Even those who are in the “/” part of the K-shape have to be continuously nervous about losing their jobs or other financial disaster moving them to the "" part of the “K”.
My newfound suspicious mind wonders if this is not a feature, rather than a bug, for the movers and shakers of the economy: a terrified employee is easier to control.

I honestly think it’s mainly indifference.

The trend I’ve witnessed pretty much since I’ve started working in the 90s is a constant focus on using tech to automate work and a growing financial services industry to figure out increasingly complex and esoteric methods of owning stuff and mitigating market risk (not always successfully and often spectacularly unsuccessfully). So if you are in those spaces (like my wife and I are) you tend to be on the “/” of the “K”.
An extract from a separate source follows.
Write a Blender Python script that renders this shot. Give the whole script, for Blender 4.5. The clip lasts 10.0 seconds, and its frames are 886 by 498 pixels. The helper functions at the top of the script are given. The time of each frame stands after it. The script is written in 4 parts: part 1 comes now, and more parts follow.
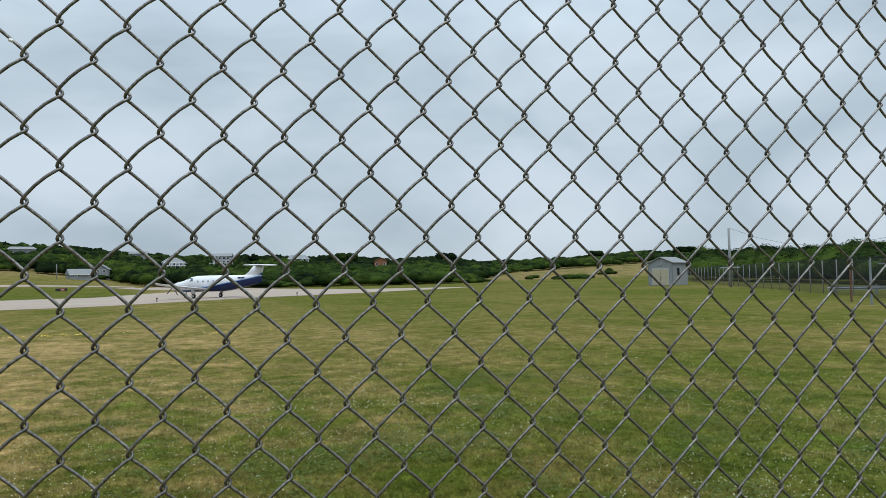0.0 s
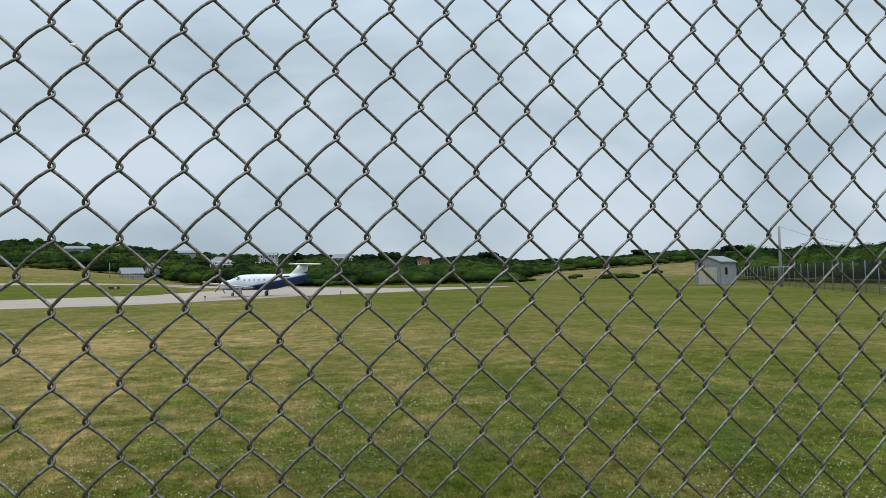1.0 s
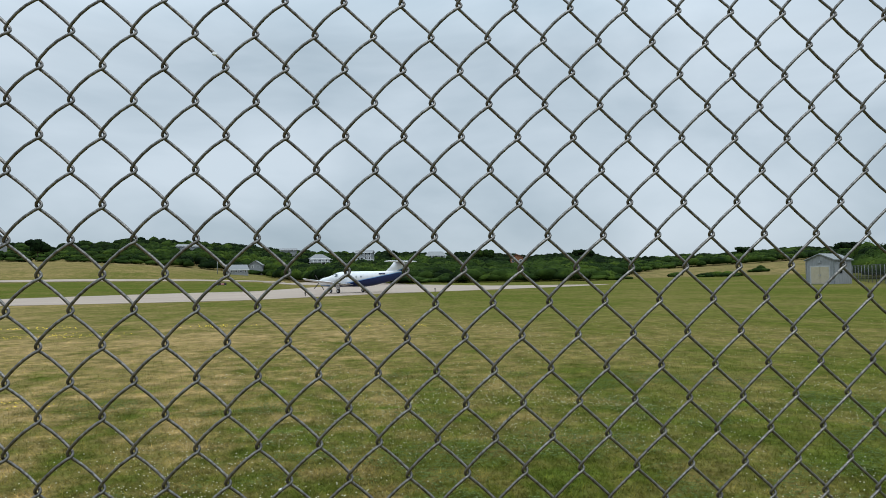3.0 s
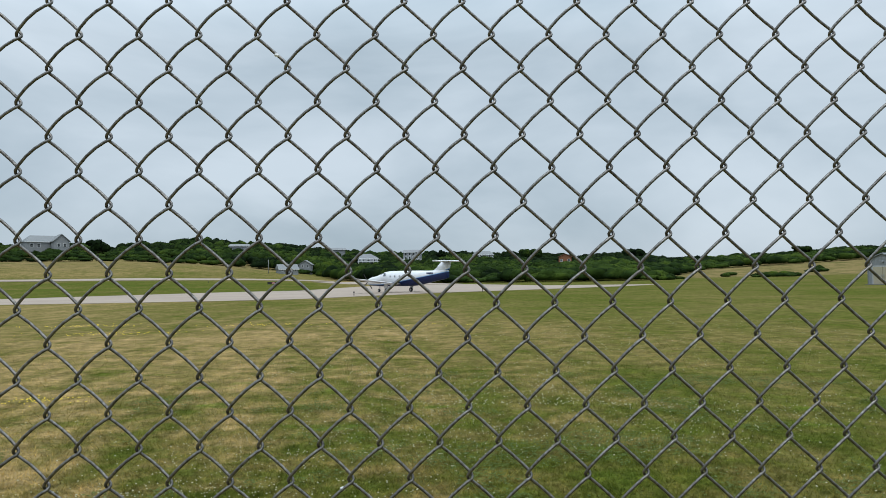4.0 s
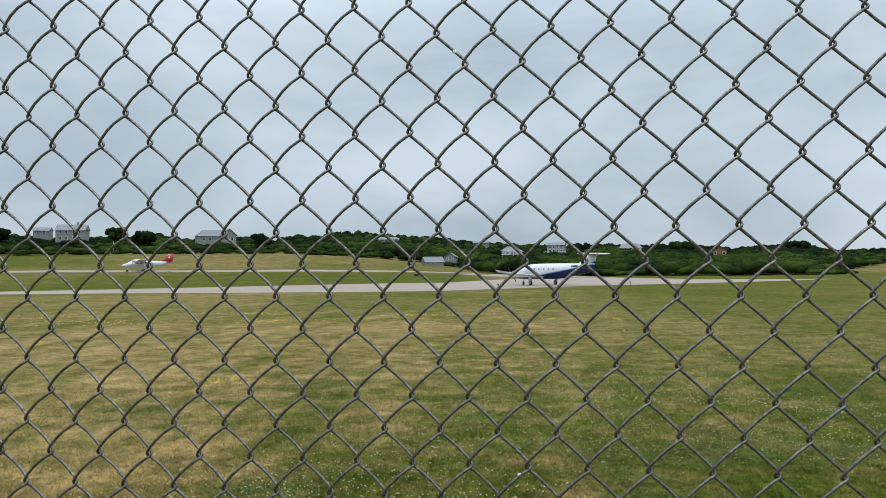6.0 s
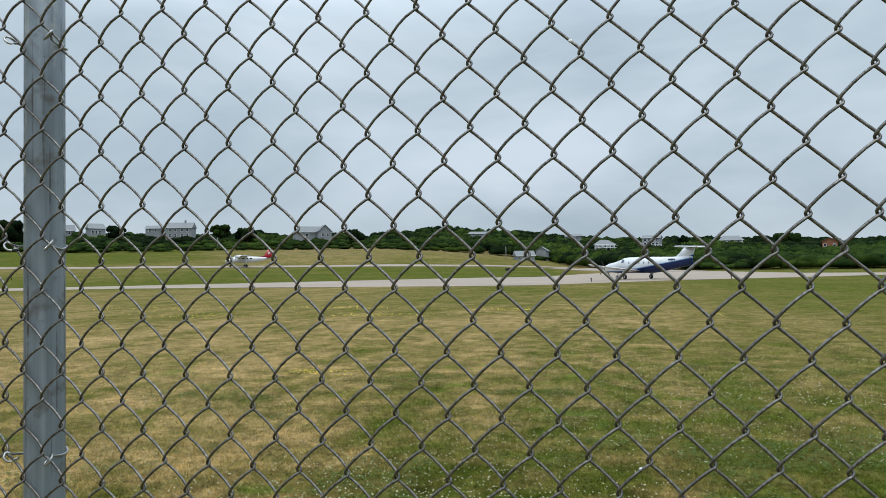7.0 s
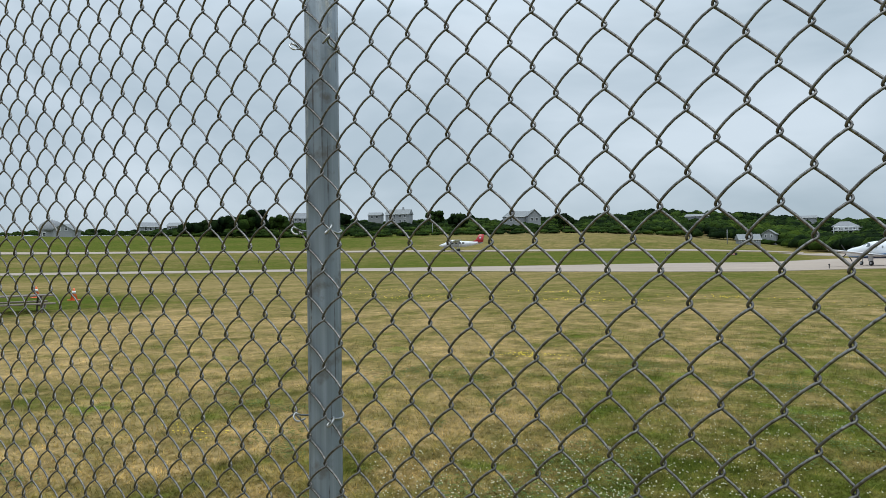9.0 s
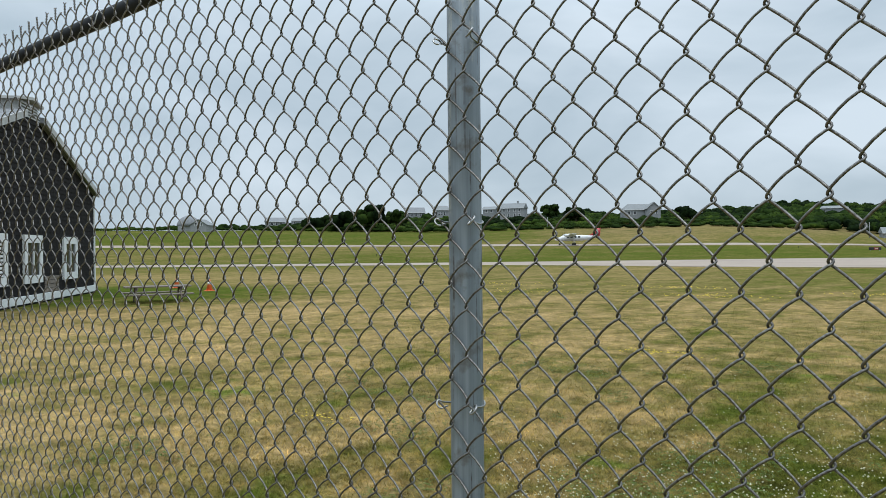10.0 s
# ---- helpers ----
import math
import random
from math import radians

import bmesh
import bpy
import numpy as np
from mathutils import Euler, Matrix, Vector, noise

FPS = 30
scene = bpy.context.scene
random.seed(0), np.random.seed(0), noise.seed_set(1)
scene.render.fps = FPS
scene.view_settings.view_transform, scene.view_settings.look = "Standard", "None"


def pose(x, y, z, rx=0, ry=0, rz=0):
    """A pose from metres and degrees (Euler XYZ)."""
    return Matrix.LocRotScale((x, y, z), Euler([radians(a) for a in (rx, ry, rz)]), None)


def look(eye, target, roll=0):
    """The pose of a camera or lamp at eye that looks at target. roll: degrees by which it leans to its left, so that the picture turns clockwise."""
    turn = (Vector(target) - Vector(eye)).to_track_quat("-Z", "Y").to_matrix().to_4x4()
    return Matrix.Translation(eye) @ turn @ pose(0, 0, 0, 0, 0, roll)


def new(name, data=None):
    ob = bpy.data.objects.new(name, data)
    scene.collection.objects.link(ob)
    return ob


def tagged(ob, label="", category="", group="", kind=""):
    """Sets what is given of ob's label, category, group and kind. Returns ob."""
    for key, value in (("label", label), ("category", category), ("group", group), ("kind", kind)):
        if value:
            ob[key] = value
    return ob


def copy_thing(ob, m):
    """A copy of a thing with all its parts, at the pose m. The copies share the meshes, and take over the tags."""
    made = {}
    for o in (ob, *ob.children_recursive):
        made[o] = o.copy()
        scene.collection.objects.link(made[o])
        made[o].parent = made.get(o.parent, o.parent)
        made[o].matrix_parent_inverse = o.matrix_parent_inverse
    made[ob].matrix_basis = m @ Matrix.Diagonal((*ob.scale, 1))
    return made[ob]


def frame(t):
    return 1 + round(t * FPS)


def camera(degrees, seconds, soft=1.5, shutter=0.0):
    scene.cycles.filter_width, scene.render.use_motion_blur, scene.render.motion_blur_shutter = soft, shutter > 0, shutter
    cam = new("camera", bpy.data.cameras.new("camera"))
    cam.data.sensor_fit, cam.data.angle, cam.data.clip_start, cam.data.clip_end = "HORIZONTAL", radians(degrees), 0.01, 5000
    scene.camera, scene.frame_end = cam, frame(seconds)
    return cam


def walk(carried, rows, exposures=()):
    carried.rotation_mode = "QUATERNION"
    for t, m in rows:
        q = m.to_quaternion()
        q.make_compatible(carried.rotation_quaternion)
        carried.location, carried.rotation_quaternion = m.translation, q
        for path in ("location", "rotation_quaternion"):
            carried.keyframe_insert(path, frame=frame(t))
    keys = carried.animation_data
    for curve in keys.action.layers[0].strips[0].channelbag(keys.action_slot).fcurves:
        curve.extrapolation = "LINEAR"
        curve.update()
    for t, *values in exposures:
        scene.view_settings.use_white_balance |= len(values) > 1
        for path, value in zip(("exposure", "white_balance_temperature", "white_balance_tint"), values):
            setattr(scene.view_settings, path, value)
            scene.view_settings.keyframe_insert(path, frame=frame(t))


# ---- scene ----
cam = camera(63.3, 10.0, soft=0.5)
PATH = [
    (0, (0.204, -0.844, 1.576), (0.777, 1.071, 1.655), -1.3),
    (0.5, (0.202, -0.84, 1.576), (0.721, 1.09, 1.655), -1.2),
    (1, (0.195, -0.834, 1.577), (0.654, 1.111, 1.656), -1.2),
    (1.5, (0.186, -0.827, 1.578), (0.58, 1.132, 1.659), -1.1),
    (2, (0.176, -0.827, 1.579), (0.502, 1.145, 1.657), -1.1),
    (2.5, (0.167, -0.83, 1.579), (0.43, 1.151, 1.656), -1.0),
    (4, (0.145, -0.819, 1.579), (0.217, 1.179, 1.657), -0.9),
    (4.5, (0.135, -0.821, 1.577), (0.125, 1.177, 1.655), -0.7),
    (5, (0.123, -0.824, 1.578), (0.018, 1.172, 1.651), -0.7),
    (5.5, (0.117, -0.827, 1.578), (-0.093, 1.16, 1.646), -0.6),
    (7, (0.08, -0.841, 1.574), (-0.491, 1.075, 1.624), -0.8),
    (7.5, (0.064, -0.847, 1.575), (-0.633, 1.028, 1.618), -0.9),
    (8, (0.049, -0.851, 1.571), (-0.781, 0.968, 1.607), -0.9),
    (8.5, (0.033, -0.86, 1.569), (-0.93, 0.892, 1.594), -0.8),
    (9, (0.021, -0.872, 1.572), (-1.073, 0.802, 1.586), -0.7),
    (9.5, (0.006, -0.889, 1.572), (-1.217, 0.693, 1.579), -0.7),
    (10, (-0.01, -0.905, 1.567), (-1.355, 0.575, 1.568), -0.6),
]
EXPOSURES = [(0, -0.04), (2, -0.06), (5, -0.06), (7.5, -0.02), (9, 0.0), (10, 0.06)]
walk(cam, [(t, look(eye, target, roll)) for t, eye, target, roll in PATH], EXPOSURES)

# ---- world, sun, exposure ----
world = bpy.data.worlds.new("world")
scene.world = world
world.use_nodes = True
wn, wl = world.node_tree.nodes, world.node_tree.links
wn.clear()
w_out = wn.new("ShaderNodeOutputWorld")
w_bg = wn.new("ShaderNodeBackground")
w_tc = wn.new("ShaderNodeTexCoord")
w_sky = wn.new("ShaderNodeTexSky")
w_sky.sky_type, w_sky.sun_disc = "NISHITA", False
w_sky.sun_elevation, w_sky.sun_rotation = radians(74), radians(150)
w_scale = wn.new("ShaderNodeMixRGB")
w_scale.blend_type = "MULTIPLY"
w_scale.inputs[0].default_value, w_scale.inputs[2].default_value = 1.0, (0.08, 0.08, 0.08, 1)
wl.new(w_sky.outputs[0], w_scale.inputs[1])
# cloud deck: soft grey billows stretched along the horizon, brighter overhead
w_map = wn.new("ShaderNodeMapping")
w_map.inputs["Scale"].default_value = (1.6, 1.6, 4.2)
w_map.inputs["Location"].default_value = (0.3, 0.9, 0.2)
wl.new(w_tc.outputs["Generated"], w_map.inputs[0])
w_noise = wn.new("ShaderNodeTexNoise")
w_noise.inputs["Scale"].default_value, w_noise.inputs["Detail"].default_value, w_noise.inputs["Roughness"].default_value = 1.5, 5, 0.5
w_noise.inputs["Distortion"].default_value = 0.4
wl.new(w_map.outputs[0], w_noise.inputs[0])
w_ramp = wn.new("ShaderNodeValToRGB")
w_ramp.color_ramp.elements[0].position, w_ramp.color_ramp.elements[0].color = 0.33, (0.395, 0.50, 0.585, 1)
w_ramp.color_ramp.elements[1].position, w_ramp.color_ramp.elements[1].color = 0.66, (0.66, 0.765, 0.86, 1)
wl.new(w_noise.outputs[0], w_ramp.inputs[0])
w_sep = wn.new("ShaderNodeSeparateXYZ")
wl.new(w_tc.outputs["Generated"], w_sep.inputs[0])
w_up = wn.new("ShaderNodeMapRange")
w_up.inputs[1].default_value, w_up.inputs[2].default_value = 0.30, 0.95
w_up.inputs[3].default_value, w_up.inputs[4].default_value = 1.0, 3.4
wl.new(w_sep.outputs[2], w_up.inputs[0])
w_zen = wn.new("ShaderNodeVectorMath")
w_zen.operation = "SCALE"
wl.new(w_ramp.outputs[0], w_zen.inputs[0])
w_low = wn.new("ShaderNodeMapRange")
w_low.inputs[1].default_value, w_low.inputs[2].default_value = 0.0, 0.28
w_low.inputs[3].default_value, w_low.inputs[4].default_value = 0.97, 1.05
wl.new(w_sep.outputs[2], w_low.inputs[0])
w_lift = wn.new("ShaderNodeMath")
w_lift.operation = "MULTIPLY"
wl.new(w_up.outputs[0], w_lift.inputs[0])
wl.new(w_low.outputs[0], w_lift.inputs[1])
wl.new(w_lift.outputs[0], w_zen.inputs["Scale"])
w_mix = wn.new("ShaderNodeMixRGB")
w_mix.inputs[0].default_value = 0.92
wl.new(w_scale.outputs[0], w_mix.inputs[1])
wl.new(w_zen.outputs[0], w_mix.inputs[2])
wl.new(w_mix.outputs[0], w_bg.inputs[0])
w_bg.inputs[1].default_value = 1.0
wl.new(w_bg.outputs[0], w_out.inputs[0])

sun = new("sun", bpy.data.lights.new("sun", "SUN"))
sun.data.energy, sun.data.angle, sun.data.color = 1.25, radians(25), (1.0, 0.96, 0.9)
sun.matrix_world = look((0, 0, 50), (-7, 12, 0))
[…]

If you work a regular Middle America job that doesn’t scale with technology or doesn’t provide a service that is valued by financial services or big tech, then you are at risk of having your job automated by software or simply not showing any growth.

I have the same feeling… it mostly seems to be about plausible deniability…

But I do not see artificial intelligence do the work of those people who were laid off… neither in quality nor quantity.